A World Without setup.py
¶
So why doesn't pip just stop installing source distributions, preventing this execute-code-on-install behaviour? The community certainly seems to be looking at that. I found and commented on Speculative: --only-binary by default?, then found a long piece by a Python core developer entitled Why you shouldn't invoke setup.py directly from 2021. That predates the security concerns around setup.py
that I've seen, but does talk a little about why things are this way:
For several years I've been telling people not to use setup.py and frequently people are confused as to why so much of setuptools is effectively deprecated, but there are no warnings anywhere, and this policy is not officially documented. This is a genuine failing of the project and hopefully at some point this section of the article will be obsolete because all direct setup.py invocations will come with some sort of warning or will have been removed, but I can at least try to explain why doing so is a bit trickier than it seems
Back to the security story. What if we set the default behaviour of pip to refuse source distributions and require the user to explicitly accept the risk with a command line flag or environment variable? Would that prevent abuse? I don't think so. My own limited research into popular advice given to beginners suggests that by default we'll just see a bunch of tutorial material telling users to pass whatever flags are needed to disable the more secure behaviour without explanation in the name of convenience.
No Silver Bullet¶
In my opinion, disabling that behaviour is more a step in the right direction than a solution. Remember that wheel
distribution I installed a few paragraphs ago? Well, let's start up the Python repl and import that package:
$ python
Python 3.11.8 (main, Mar 19 2024, 15:01:47) [GCC 13.2.0] on linux
Type "help", "copyright", "credits" or "license" for more information.

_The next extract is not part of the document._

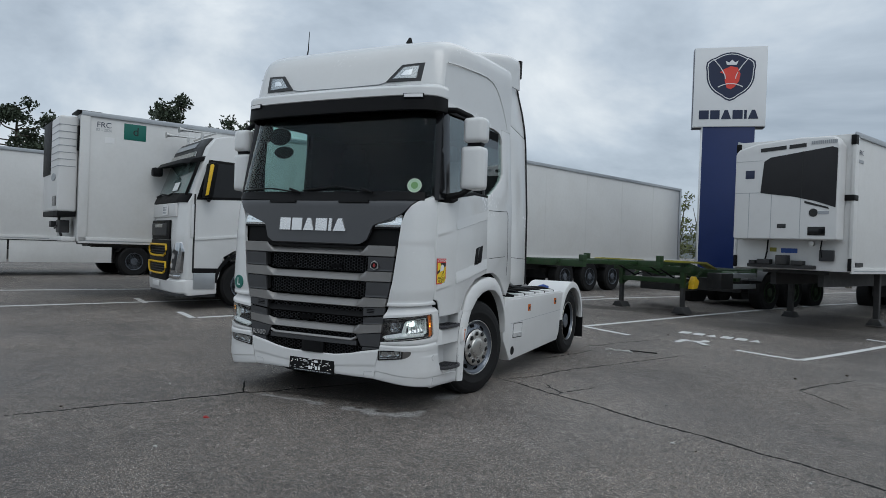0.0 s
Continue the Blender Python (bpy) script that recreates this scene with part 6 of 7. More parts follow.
def reefer_unit_wide(t):
    """The rounded cooling unit with a big dark grille, on the front of a trailer."""
    unit = thing("cooling_unit", "", "")
    unit.parent = t
    tagged(unit, "white cooling unit with large dark grille")
    part("casing", bm_prism([(-1.08, 1.86), (1.06, 1.86), (1.06, 3.80), (0.95, 3.97), (0.3, 4.0), (-0.6, 3.94), (-1.0, 3.84), (-1.08, 3.74)], "y", -0.40, -0.005, 0.05, seg=3), WHITE_PLASTIC, unit)
    part("grille", bm_prism([(-0.50, 2.86), (0.2, 2.76), (0.62, 2.66), (1.02, 2.52), (1.03, 3.72), (0.92, 3.76), (-0.30, 3.62), (-0.44, 3.54)], "y", -0.412, -0.38, 0.012), GRILLE_SHADE, unit)
    for x in (0.36,):
        part("grille_joint", bm_box(x - 0.006, x + 0.006, -0.416, -0.40, 2.72, 3.70), PRINT_BLACK, unit)
    for x0, x1 in ((-1.07, -0.50),):
        part("panel_gap", bm_box(x0, x1, -0.404, -0.39, 2.862, 2.872), PRINT_GREY, unit)
    part("panel_gap", bm_box(-1.07, -0.48, -0.404, -0.39, 3.56, 3.567), PRINT_GREY, unit)
    for x, z in ((-0.74, 2.86), (-0.26, 2.83), (0.34, 2.72)):
        part("panel_gap", bm_box(x - 0.005, x + 0.005, -0.404, -0.39, 1.87, z), PRINT_GREY, unit)
    for k, (x0, x1) in enumerate(((-0.52, 0.02), (0.08, 0.42))):
        part("name_bar", bm_prism([(x0, 3.745 + 0.05 * (x0 + 0.5)), (x1, 3.745 + 0.05 * (x1 + 0.5)), (x1, 3.825 + 0.05 * (x1 + 0.5)), (x0, 3.825 + 0.05 * (x0 + 0.5))], "y", -0.408, -0.39), PRINT_BLACK, unit)
    for k in range(14):
        part("slot", bm_box(0.52 + 0.036 * k, 0.545 + 0.036 * k, -0.408, -0.39, 3.83, 3.90), PRINT_GREY, unit)
    part("maker_mark", bm_box(-0.84, -0.64, -0.406, -0.39, 3.18, 3.36, 0.004), SIGN_NAVY, unit)
    part("maker_mark", bm_box(-0.12, 0.06, -0.406, -0.39, 2.10, 2.19, 0.004), GREY_PLASTIC, unit)
    part("model_mark", bm_lathe([(0.0001, -0.41), (0.085, -0.41), (0.085, -0.39)], "y", centre=(0.60, 0, 2.42), seg=24), PRINT_BLACK, unit)
    part("model_bar", bm_box(0.66, 0.90, -0.407, -0.39, 2.39, 2.45), PRINT_GREY, unit)
    part("vent_slit", bm_prism([(0.42, 2.62), (0.9, 2.49), (0.88, 2.53), (0.42, 2.67)], "y", -0.407, -0.39), PRINT_BLACK, unit)
    part("display", bm_box(0.50, 0.84, -0.412, -0.39, 1.95, 2.13, 0.01), GLOSS_BLACK, unit)
    lower = bm_box(-0.85, 0.55, -0.16, -0.01, 1.25, 1.33, 0.01)
    for k, (x0, x1, h) in enumerate(((-0.62, -0.35, 0.10), (-0.22, 0.02, 0.2), (0.10, 0.34, 0.09), (-0.8, -0.66, 0.07))):
        bm_box(x0, x1, -0.2, -0.02, 1.33, 1.33 + h, 0.01, lower)
    part("coupling_plate", lower, CHASSIS_BLACK, t)
    part("label_plate", bm_box(-0.42, -0.28, -0.012, 0.0, 1.60, 1.69), CHASSIS_YELLOW, t)
    part("label_plate", bm_box(-0.18, 0.16, -0.012, 0.0, 1.58, 1.68), BLUE_HOSE, t)
    part("socket_box", bm_box(0.62, 0.90, -0.09, 0.0, 1.43, 1.66, 0.015), GREY_PLASTIC, t)
    part("cable", bm_tube([(-0.45, -0.05, 1.86), (-0.46, -0.06, 1.6), (-0.48, -0.1, 1.42)], 0.018, 8), BLACK, t)
    part("cable", bm_tube([(0.66, -0.05, 1.86), (0.65, -0.08, 1.7), (0.68, -0.09, 1.5)], 0.014, 8), BLACK, t)
    part("gauge", bm_lathe([(0.0001, -0.08), (0.05, -0.08), (0.05, 0.0)], "y", centre=(0.46, 0, 1.79), seg=16), STEEL, t)
    for s in (1, -1):
        part("corner_guard", bm_box(s * 1.19 - 0.05, s * 1.19 + 0.05, -0.05, 0.1, 3.82, 4.02, 0.015), BLACK, t)
        part("corner_guard", bm_box(s * 1.19 - 0.035, s * 1.19 + 0.035, -0.05, 0.06, 1.24, 1.5, 0.012), BLACK, t)
    part("side_clip", bm_box(1.0, 1.245, -0.06, 0.18, 2.68, 2.80, 0.015), BLACK, t)
    part("certificate", bm_text("FRC", 0.14, 0.001, pose(1.2125, 0.36, 3.68, 0, 0, 90)), SIGN_NAVY, t, "navy FRC certificate letters")
    part("certificate_bar", bm_box(1.2, 1.2125, 0.22, 0.5, 3.48, 3.54), PRINT_GREY, t)
    part("maker_plate", bm_box(1.2, 1.238, 0.2, 0.6, 1.34, 1.42), PRINT_BLACK, t)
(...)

>>> from mypackage import example
Hello, I'm malicious in module example
>>>
I don't see any reason I can't put the same exploit in the package so that it runs when you import it instead of on installation. It's not clear to me why the package install point would be more vulnerable.

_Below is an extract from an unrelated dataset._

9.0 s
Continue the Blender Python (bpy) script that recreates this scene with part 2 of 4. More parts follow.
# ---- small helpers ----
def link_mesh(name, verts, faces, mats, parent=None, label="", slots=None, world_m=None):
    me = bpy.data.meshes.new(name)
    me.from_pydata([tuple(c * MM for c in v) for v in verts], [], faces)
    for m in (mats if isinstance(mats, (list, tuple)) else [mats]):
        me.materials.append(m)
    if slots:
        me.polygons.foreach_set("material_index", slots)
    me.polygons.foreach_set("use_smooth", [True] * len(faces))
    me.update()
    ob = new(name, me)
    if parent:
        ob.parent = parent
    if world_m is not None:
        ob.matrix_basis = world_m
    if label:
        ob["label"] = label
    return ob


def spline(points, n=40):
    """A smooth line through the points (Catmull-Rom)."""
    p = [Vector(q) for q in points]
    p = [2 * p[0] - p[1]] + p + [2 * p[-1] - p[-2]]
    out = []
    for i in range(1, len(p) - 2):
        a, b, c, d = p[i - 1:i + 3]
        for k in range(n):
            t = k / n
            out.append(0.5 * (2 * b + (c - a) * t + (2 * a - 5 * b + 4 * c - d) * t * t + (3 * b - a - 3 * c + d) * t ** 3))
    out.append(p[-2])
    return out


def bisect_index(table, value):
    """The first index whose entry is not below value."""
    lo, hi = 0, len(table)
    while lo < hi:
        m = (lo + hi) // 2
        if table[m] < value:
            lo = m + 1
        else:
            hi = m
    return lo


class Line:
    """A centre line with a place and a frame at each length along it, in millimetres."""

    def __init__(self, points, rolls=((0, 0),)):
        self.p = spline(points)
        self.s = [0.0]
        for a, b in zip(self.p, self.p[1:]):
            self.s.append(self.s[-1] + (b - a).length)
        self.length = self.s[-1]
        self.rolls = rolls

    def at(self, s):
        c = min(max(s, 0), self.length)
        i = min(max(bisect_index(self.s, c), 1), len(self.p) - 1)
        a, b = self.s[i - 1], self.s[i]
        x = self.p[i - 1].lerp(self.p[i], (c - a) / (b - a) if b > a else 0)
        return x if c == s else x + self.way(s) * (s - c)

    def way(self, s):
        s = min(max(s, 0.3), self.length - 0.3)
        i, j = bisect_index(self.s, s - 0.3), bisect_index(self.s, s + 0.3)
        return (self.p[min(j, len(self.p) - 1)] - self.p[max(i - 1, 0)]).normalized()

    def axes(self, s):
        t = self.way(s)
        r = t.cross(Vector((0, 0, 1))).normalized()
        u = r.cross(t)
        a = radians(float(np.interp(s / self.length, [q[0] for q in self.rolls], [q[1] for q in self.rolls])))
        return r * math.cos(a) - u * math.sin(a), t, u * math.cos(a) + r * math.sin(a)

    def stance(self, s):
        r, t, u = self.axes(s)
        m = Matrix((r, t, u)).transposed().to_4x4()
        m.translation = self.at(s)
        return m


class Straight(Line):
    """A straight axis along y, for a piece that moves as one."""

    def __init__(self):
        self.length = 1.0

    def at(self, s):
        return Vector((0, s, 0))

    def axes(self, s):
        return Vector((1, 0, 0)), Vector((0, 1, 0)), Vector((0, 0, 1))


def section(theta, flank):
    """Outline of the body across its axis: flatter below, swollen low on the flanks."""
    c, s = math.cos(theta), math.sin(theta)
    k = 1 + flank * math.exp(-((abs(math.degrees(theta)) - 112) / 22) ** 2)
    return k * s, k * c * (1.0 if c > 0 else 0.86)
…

print("Hello, I'm malicious in module example")
def add_one(number):
return number + 1
That's not to say it wouldn't be worth preventing the execute-on-install behaviour. If you were a malicious actor, why wouldn't you set up your exploit so that you caught your victim as soon as they installed your package instead of waiting until they used it?
Raising the bar might help - but I don't think it's a silver bullet.